> **Dataset records**
[start]

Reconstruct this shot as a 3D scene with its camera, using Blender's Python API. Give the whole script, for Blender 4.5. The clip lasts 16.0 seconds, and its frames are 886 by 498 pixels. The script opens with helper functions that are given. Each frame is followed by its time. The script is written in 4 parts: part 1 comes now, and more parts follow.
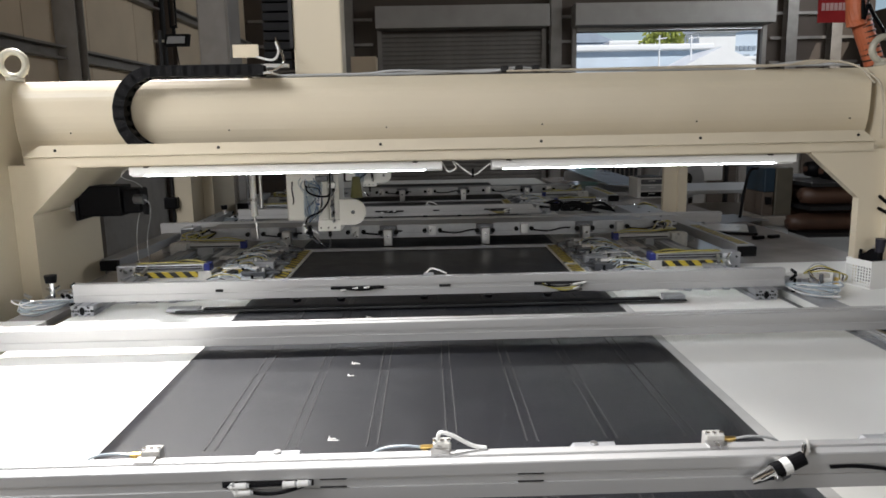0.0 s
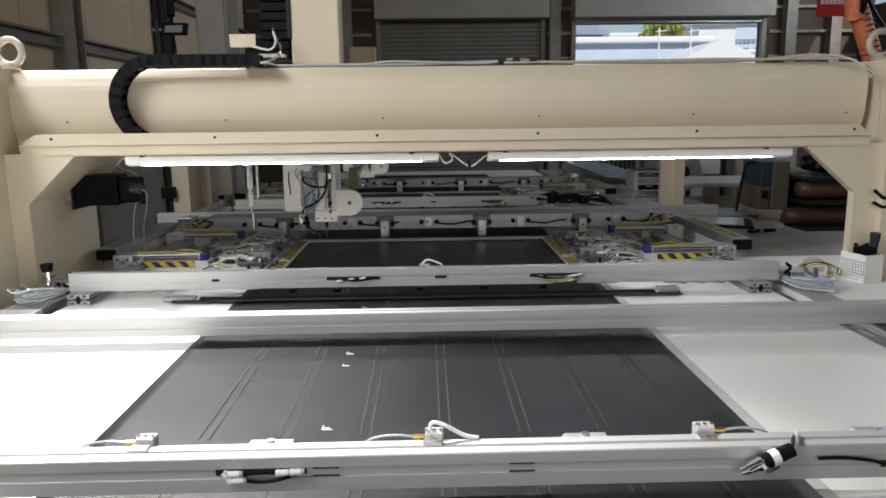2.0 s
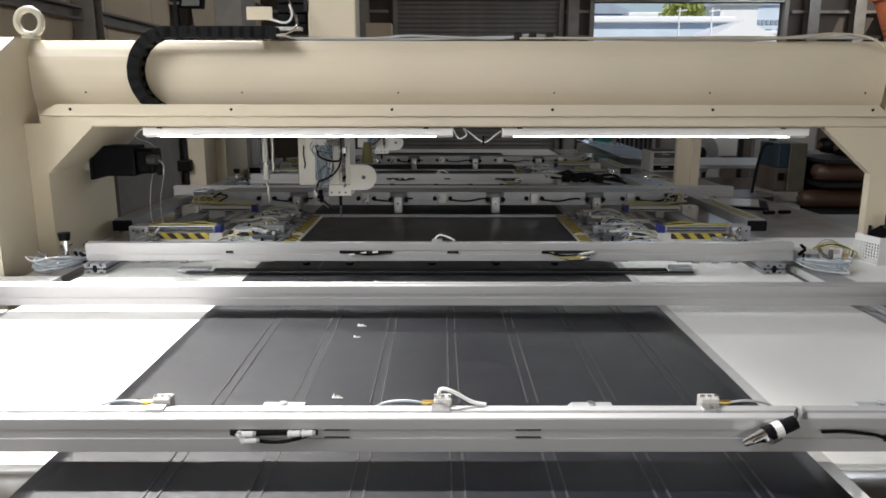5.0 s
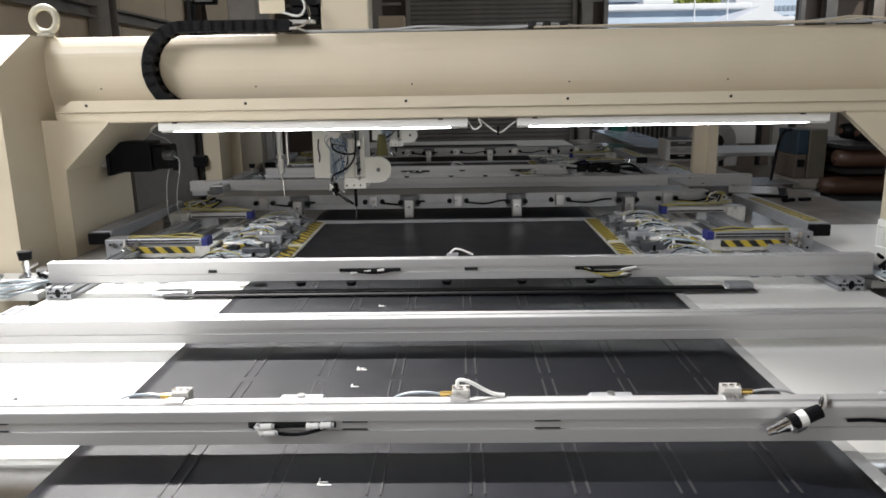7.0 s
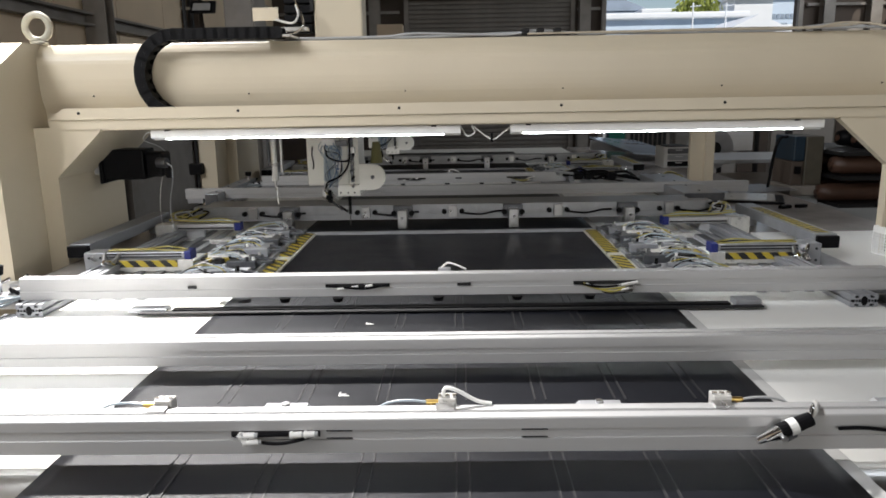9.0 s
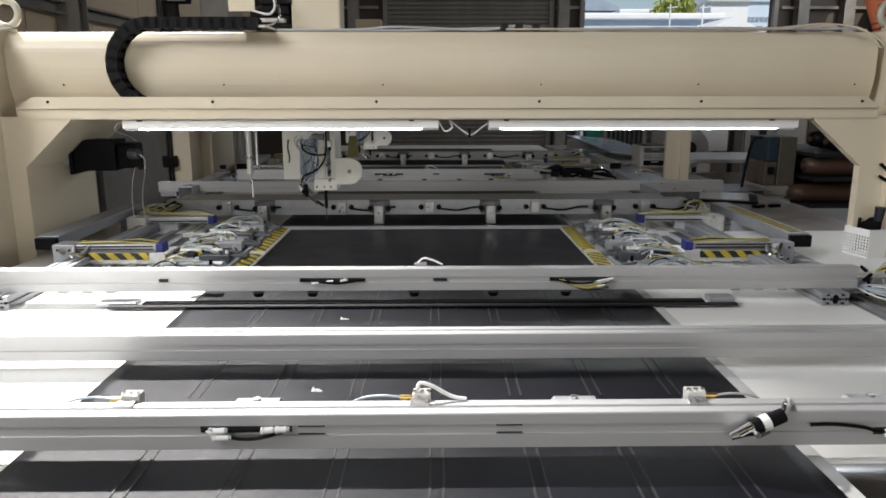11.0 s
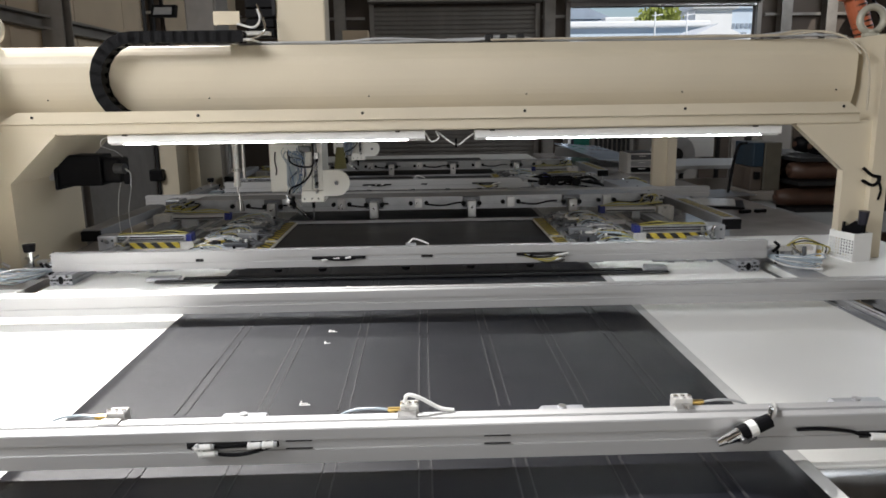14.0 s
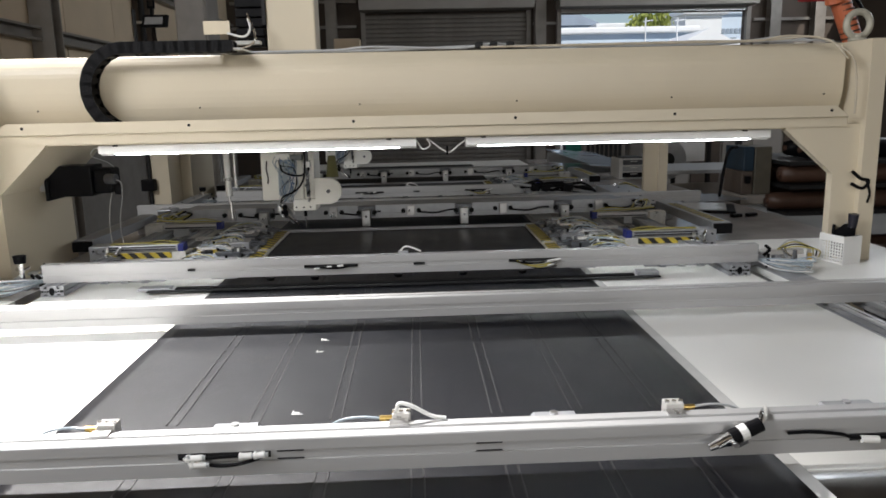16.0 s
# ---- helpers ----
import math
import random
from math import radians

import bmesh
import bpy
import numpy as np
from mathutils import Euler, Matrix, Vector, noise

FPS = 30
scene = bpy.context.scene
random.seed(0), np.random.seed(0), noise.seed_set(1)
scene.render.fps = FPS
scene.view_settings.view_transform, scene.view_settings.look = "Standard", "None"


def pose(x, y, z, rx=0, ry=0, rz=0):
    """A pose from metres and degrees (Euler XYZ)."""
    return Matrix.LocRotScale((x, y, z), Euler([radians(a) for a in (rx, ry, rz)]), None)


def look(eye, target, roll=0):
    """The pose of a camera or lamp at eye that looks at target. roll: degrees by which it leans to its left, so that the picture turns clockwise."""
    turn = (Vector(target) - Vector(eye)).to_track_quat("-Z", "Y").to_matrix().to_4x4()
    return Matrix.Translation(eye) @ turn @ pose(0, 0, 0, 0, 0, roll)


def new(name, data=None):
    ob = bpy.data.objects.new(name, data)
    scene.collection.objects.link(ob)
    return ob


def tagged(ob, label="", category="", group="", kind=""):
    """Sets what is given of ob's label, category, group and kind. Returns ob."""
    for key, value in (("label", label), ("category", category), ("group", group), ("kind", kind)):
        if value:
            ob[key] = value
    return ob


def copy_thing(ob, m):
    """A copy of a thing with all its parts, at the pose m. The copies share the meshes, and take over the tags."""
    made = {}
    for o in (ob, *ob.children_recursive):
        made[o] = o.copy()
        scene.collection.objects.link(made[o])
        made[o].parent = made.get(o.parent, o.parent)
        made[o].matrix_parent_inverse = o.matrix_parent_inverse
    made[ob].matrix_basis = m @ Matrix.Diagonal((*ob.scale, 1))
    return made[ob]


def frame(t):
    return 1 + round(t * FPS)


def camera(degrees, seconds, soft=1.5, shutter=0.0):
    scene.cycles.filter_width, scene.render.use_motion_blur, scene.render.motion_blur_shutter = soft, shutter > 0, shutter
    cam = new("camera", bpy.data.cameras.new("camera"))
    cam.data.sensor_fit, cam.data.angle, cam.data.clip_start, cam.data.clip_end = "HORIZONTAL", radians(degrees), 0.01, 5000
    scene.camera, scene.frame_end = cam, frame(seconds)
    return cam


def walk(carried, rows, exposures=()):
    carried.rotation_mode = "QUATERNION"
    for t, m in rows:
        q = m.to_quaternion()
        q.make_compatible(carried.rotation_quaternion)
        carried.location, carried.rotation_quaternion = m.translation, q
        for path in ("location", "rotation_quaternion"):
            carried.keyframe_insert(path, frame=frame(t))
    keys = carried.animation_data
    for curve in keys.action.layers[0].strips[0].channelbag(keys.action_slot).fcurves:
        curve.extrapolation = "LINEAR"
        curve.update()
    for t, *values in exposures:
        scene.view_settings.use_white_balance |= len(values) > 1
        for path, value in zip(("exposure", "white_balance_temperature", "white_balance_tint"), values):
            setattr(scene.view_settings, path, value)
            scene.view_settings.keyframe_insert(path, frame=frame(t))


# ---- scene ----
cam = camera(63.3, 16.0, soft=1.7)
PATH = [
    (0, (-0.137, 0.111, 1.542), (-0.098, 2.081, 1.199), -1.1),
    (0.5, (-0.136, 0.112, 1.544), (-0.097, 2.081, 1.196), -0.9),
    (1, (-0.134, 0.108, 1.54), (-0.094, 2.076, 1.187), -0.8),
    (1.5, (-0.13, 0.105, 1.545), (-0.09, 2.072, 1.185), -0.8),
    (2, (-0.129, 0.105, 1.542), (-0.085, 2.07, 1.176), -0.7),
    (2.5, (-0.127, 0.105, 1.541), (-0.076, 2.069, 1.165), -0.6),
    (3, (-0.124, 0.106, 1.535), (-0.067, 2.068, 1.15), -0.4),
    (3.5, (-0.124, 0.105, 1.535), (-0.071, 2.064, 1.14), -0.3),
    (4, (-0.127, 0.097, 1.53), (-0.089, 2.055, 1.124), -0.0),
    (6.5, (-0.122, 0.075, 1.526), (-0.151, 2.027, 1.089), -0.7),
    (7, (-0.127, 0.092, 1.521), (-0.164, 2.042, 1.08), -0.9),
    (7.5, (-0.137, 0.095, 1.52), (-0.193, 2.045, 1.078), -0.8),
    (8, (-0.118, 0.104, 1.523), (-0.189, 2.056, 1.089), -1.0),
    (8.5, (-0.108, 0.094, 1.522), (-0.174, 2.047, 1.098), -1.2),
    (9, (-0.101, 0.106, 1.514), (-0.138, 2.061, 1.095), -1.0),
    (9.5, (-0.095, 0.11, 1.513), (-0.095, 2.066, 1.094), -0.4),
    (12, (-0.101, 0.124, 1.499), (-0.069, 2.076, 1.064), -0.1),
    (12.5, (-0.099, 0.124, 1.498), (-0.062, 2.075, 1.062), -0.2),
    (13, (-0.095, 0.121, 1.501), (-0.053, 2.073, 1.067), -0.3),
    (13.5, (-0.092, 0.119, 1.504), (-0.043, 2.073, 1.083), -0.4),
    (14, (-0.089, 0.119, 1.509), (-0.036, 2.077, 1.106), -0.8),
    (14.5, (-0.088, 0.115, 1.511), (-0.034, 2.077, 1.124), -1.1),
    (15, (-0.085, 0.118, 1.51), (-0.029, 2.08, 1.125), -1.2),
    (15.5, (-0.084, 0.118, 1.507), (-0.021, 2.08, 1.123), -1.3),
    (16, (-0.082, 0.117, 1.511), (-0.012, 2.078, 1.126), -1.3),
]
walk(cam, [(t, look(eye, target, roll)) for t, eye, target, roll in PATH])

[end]
[start]

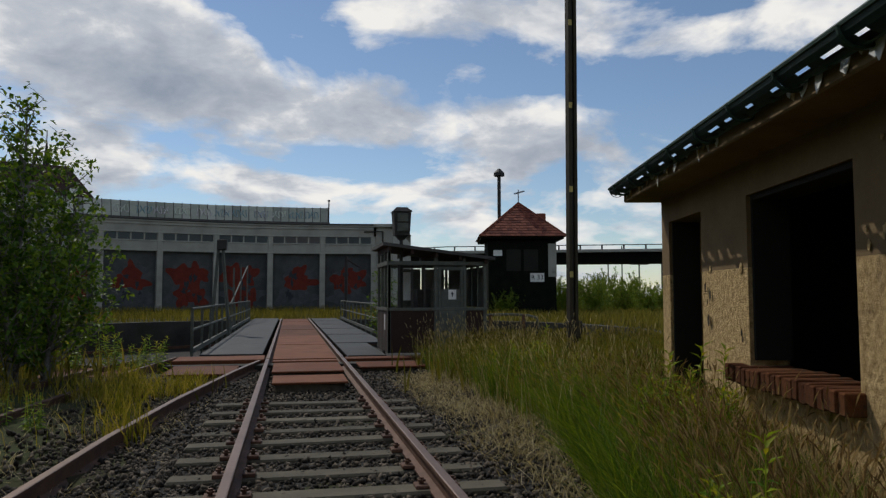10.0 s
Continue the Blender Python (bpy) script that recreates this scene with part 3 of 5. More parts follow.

[end]
[start]

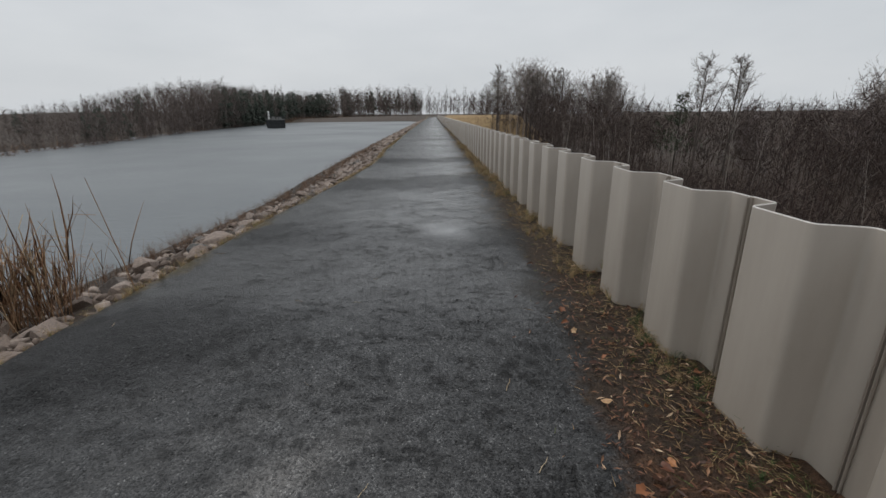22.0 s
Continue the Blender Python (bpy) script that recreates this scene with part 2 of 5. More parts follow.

[end]

> **What you will do**
Your task is to retype the entries verbatim, starting with the line that holds "scene.render.fps = FPS" and stopping after the line that holds "pose from metres".

> **Finished exercise**
scene.render.fps = FPS
scene.view_settings.view_transform, scene.view_settings.look = "Standard", "None"


def pose(x, y, z, rx=0, ry=0, rz=0):
    """A pose from metres and degrees (Euler XYZ)."""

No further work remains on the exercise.